# Direction:
In the following material, identify every line holding the string "with" and return it.

3D scene code data
════════

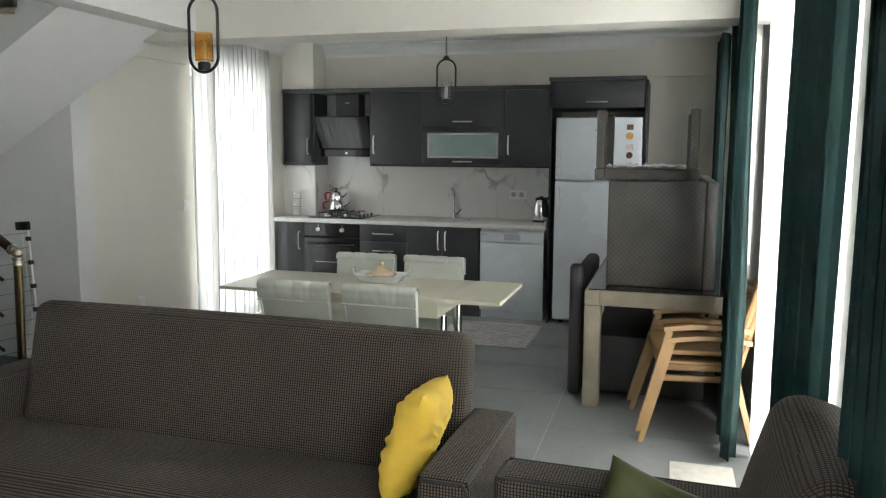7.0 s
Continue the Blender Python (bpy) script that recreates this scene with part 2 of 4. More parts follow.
CERAMIC = plain("white_ceramic", (0.85, 0.86, 0.86), 0.12, vary=0.02, bump=0)
SOFA = weave("brown_houndstooth", (0.118, 0.094, 0.075), (0.0055, 0.005, 0.0048))
SOFA_PLAIN = plain("dark_brown_cloth", (0.034, 0.029, 0.027), 0.85, vary=0.15, bump=0.3, grain=500)
PIPING = plain("black_piping", (0.012, 0.011, 0.011), 0.7)
WOOD_DARK = wood("reddish_dark_wood", (0.10, 0.035, 0.022), (0.04, 0.015, 0.01), 0, 0, 0.35)
WOOD_TABLE = wood("rustic_pine", (0.43, 0.25, 0.118), (0.13, 0.062, 0.028), 0, 0.95, 0.4, 1.0)
WOOD_OAK = wood("light_oak", (0.50, 0.36, 0.20), (0.38, 0.25, 0.13), 1, 0.45, 0.45, 1.2)
YELLOW = plain("yellow_velvet", (0.52, 0.345, 0.035), 0.8, vary=0.12, scale=8, bump=0.2, grain=300)
OLIVE = plain("olive_velvet", (0.045, 0.05, 0.012), 0.75, vary=0.25, scale=8, bump=0.2, grain=300)
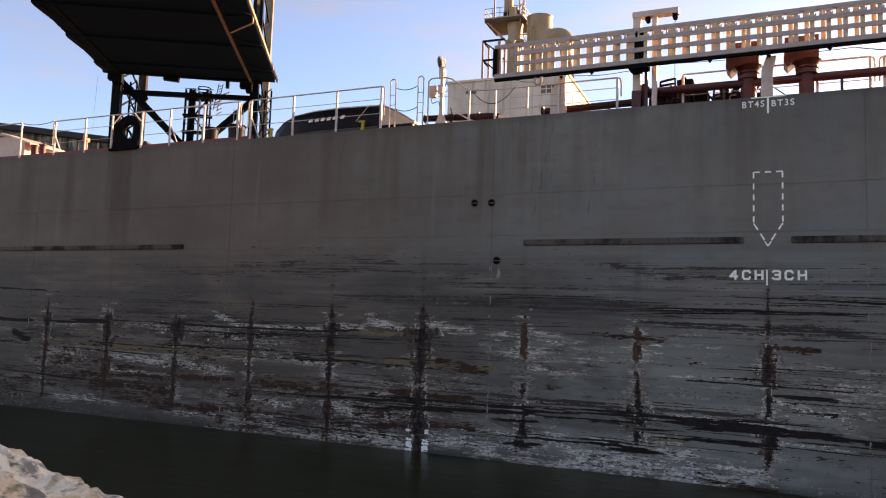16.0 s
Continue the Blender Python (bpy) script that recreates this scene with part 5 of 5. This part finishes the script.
def cement_works():
    y = 60.0
    h = empty("head_house", "tall cream clad industrial building with a side vent", "building")
    bm = bmesh.new()
    box(bm, (-32.5, y, 1.4), (-18.7, y + 14, 30.75), bevel=0.05)
    part("wall", bm, CONCRETE, h)
    bm = bmesh.new()
    box(bm, (-32.7, y - 0.2, 30.75), (-18.5, y + 14.2, 31.0))
    part("roof", bm, CONCRETE, h)
    bm = bmesh.new()
    box(bm, (-21.5, y - 0.06, 28.75), (-19.75, y + 0.05, 29.75))
    w = part("window", bm, GREYWALL, h, "grey louvred vent")
    bm = bmesh.new()
    for z in (28.7, 29.25, 29.75):
        box(bm, (-21.6, y - 0.12, z - 0.05), (-19.65, y, z + 0.05))
    for x in (-21.55, -20.9, -20.3, -19.7):
        box(bm, (x - 0.05, y - 0.11, 28.7), (x + 0.05, y, 29.75))
    part("frame", bm, CONCRETE, w)

    for z in (27.3, 29.9):
        bm = bmesh.new()
        box(bm, (-32.5, y - 0.04, z), (-18.7, y - 0.003, z + 0.06))
        part("cladding_joint", bm, CONCRETE, h)
    bm = bmesh.new()
    box(bm, (-30.3, y - 0.08, 29.4), (-29.0, y - 0.003, 29.75))
    part("vent", bm, GREYWALL, h, "small grey vent")
    bm = bmesh.new()
    rod(bm, (-27.6, y - 0.15, 20), (-27.6, y - 0.15, 30.6), 0.08)
    part("downpipe", bm, CONCRETE, h)
    bm = bmesh.new()
    box(bm, (-18.697, y + 3, 27.2), (-18.64, y + 6, 29.2))
    part("side_door", bm, TANSTEEL, h)
    y = 62.0
    t = empty("stack_tower", "tan painted dust stack with a railed platform on top", "industrial tower")

    def piece(name, mat, parent, *bars):
        bm = bmesh.new()
        for p, q, w in bars:
            bar(bm, p, q, w, w)
        return part(name, bm, mat, parent)

    bm = bmesh.new()
    rod(bm, (-25.7, y + 1.5, 30.9), (-25.7, y + 1.5, 36.0), 0.85, n=24)
    rod(bm, (-25.7, y + 1.5, 36.0), (-25.7, y + 1.5, 36.35), 1.15, n=24)
    rod(bm, (-25.7, y + 1.5, 36.35), (-25.7, y + 1.5, 38.5), 0.8, 0.95, n=24)
    part("dust_pipe", bm, TANSTEEL, t, smooth=True)
    bm = bmesh.new()
    box(bm, (-29.0, y, 38.45), (-24.4, y + 4.5, 38.8))
    part("platform", bm, SHADEDTAN, t, "tan platform coloured as dark as its shaded underside")
    bm = bmesh.new()
    box(bm, (-29.05, y - 0.05, 38.8), (-24.35, y + 4.55, 38.95))
    part("platform_edge", bm, TANSTEEL, t)
    for p in ((-28.7, y + 0.2), (-24.7, y + 0.2), (-28.7, y + 4), (-24.7, y + 4)):
        piece("bracket", TANSTEEL, t, ((*p, 38.5), (-25.7 + (p[0] + 25.7) * 0.25, y + 1.5, 36.2), 0.14))
    for i in range(6):
        piece("rail_post", TANSTEEL, t, ((-28.95 + i * 0.9, y, 38.9), (-28.95 + i * 0.9, y, 40.05), 0.06))
        piece("rail_post", TANSTEEL, t, ((-24.4, y + i * 0.9, 38.9), (-24.4, y + i * 0.9, 40.05), 0.06))
    for z in (39.45, 40.05):
        piece("rail_bar", TANSTEEL, t, ((-29.0, y, z), (-24.4, y, z), 0.06), ((-24.4, y, z), (-24.4, y + 4.5, z), 0.06), ((-29.0, y, z), (-29.0, y + 4.5, z), 0.06))
    bm = bmesh.new()
    rod(bm, (-27.0, y + 1.4, 39.6), (-25.3, y + 1.4, 39.6), 0.55, n=16)
    part("fan_motor", bm, MACHINE, t, smooth=True)
    bm = bmesh.new()
    box(bm, (-27.2, y + 0.9, 38.95), (-25.0, y + 2.2, 39.2), bevel=0.05)
    box(bm, (-26.3, y + 0.8, 39.2), (-25.3, y + 1.9, 40.3), bevel=0.12)
    part("fan_housing", bm, TANSTEEL, t)
    bm = bmesh.new()
    rod(bm, (-26.6, y + 1.6, 40.1), (-26.6, y + 1.6, 42.5), 0.55, n=16)
    part("outlet_pipe", bm, TANSTEEL, t, smooth=True)
    for x in (-28.2, -25.1, -24.6):
        piece("mast", PINKSTEEL, t, ((x, y + 1.2, 38.9), (x, y + 1.2, 46), 0.16))
    for i in range(5):
        piece("mast_tie", PINKSTEEL, t, ((-25.1, y + 1.2, 39.4 + i * 0.9), (-24.6, y + 1.2, 40.0 + i * 0.9), 0.07))

    s = empty("cyclone_tank", "tan steel cyclone tank with a curved duct", "tank")
    bm = bmesh.new()
    rod(bm, (-22.75, y + 1.5, 30.9), (-22.75, y + 1.5, 38.75), 1.47, n=40)
    rod(bm, (-22.75, y + 1.5, 38.75), (-22.75, y + 1.5, 38.85), 1.53, n=40)
    part("shell", bm, TANSTEEL, s, smooth=True)
    bm = bmesh.new()
    pts = arc((-20.75, y + 1.5, 35.2), 1.25, 100, 0, 12)
    tube(bm, [(-22.0, y + 1.5, 36.45)] + pts + [(-19.5, y + 1.5, 31)], 0.95, 24)
    part("duct", bm, TANSTEEL, s, smooth=True)
    for x in (-23.45, -23.05):
        piece("ladder_rail", TANSTEEL, s, ((x, y - 0.12, 31), (x, y - 0.12, 38.0), 0.08))
    for i in range(16):
        piece("rung", TANSTEEL, s, ((-23.45, y - 0.12, 31.3 + i * 0.42), (-23.05, y - 0.12, 31.3 + i * 0.42), 0.05))
    for z in (35.9, 37.0):
        piece("cage_hoop", TANSTEEL, s, ((-23.55, y - 0.1, z), (-23.55, y - 0.7, z), 0.06), ((-23.55, y - 0.7, z), (-22.95, y - 0.7, z), 0.06), ((-22.95, y - 0.7, z), (-22.95, y - 0.1, z), 0.06))
    piece("side_landing", TANSTEEL, s, ((-24.6, y, 36.5), (-23.4, y, 36.5), 0.12), ((-24.4, y, 36.5), (-23.8, y, 35.4), 0.08))

    f = empty("roof_frame", "grey steel pipe frame standing on the flat roof", "frame")
    for x in (-29.2, -27.2):
        for dy in (0.3, 2.5):
            piece("post", PINKSTEEL, f, ((x, y + dy, 30.9), (x, y + dy, 36.35), 0.2))
    for z in (34.0, 36.3):
        piece("rail", BRIDGE, f, ((-29.2, y + 0.3, z), (-26.6, y + 0.3, z), 0.2))
        piece("rail", BRIDGE, f, ((-29.2, y + 0.3, z), (-29.2, y + 2.5, z), 0.2))
        piece("diagonal", BRIDGE, f, ((-29.2, y + 0.3, z), (-27.2, y + 0.3, z - 1.6), 0.14))


def far_shed():
    s = empty("long_shed", "long weathered grey shed with a black roof", "shed")
    a, b, back = Vector((-175, 82, 0)), Vector((-112, 98, 0)), Vector((-10, 30, 0))
    za, zb = 43.4, 35.8
    bm = bmesh.new()
    lo = [bm.verts.new(p + Vector((0, 0, 1.4))) for p in (a, b, b + back, a + back)]
    hi = [bm.verts.new(p + Vector((0, 0, z))) for p, z in ((a, za), (b, zb), (b + back, zb), (a + back, za))]
    bm.faces.new(lo), bm.faces.new(hi[::-1])
    for i in range(4):
        bm.faces.new((lo[i], lo[(i + 1) % 4], hi[(i + 1) % 4], hi[i]))
    part("wall", bm, SHEDWALL, s)
    bm = bmesh.new()
    d = Vector((0.5, -1.5, 0))
    lo = [bm.verts.new(p + Vector((0, 0, z + 0.05))) for p, z in ((a + d, za), (b + d, zb), (b + back, zb), (a + back, za))]
    hi = [bm.verts.new(v.co + Vector((0, 0, 1.15))) for v in lo]
    bm.faces.new(lo), bm.faces.new(hi[::-1])
    for i in range(4):
        bm.faces.new((lo[i], lo[(i + 1) % 4], hi[(i + 1) % 4], hi[i]))
    part("roof", bm, TARBLACK, s)
    for i in range(9):
        p = a.lerp(b, (i + 0.5) / 9)
        bm = bmesh.new()
        bar(bm, p + Vector((0.1, -0.3, 1.4)), p + Vector((0.1, -0.3, za + (zb - za) * (i + 0.5) / 9)), 0.5, 0.5)
        part("buttress", bm, SHEDWALL, s)


lift_bridge()
cement_works()
far_shed()


def motions():
    times = [float(t) for t in range(17)]
    for thing in [ship] + CARGO:
        walk(thing, [(t, ship_pose(t)) for t in times])


motions()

════════

# Full response:
Continue the Blender Python (bpy) script that recreates this scene with part 2 of 4. More parts follow.
Continue the Blender Python (bpy) script that recreates this scene with part 5 of 5. This part finishes the script.
    h = empty("head_house", "tall cream clad industrial building with a side vent", "building")
    t = empty("stack_tower", "tan painted dust stack with a railed platform on top", "industrial tower")
    s = empty("cyclone_tank", "tan steel cyclone tank with a curved duct", "tank")
    s = empty("long_shed", "long weathered grey shed with a black roof", "shed")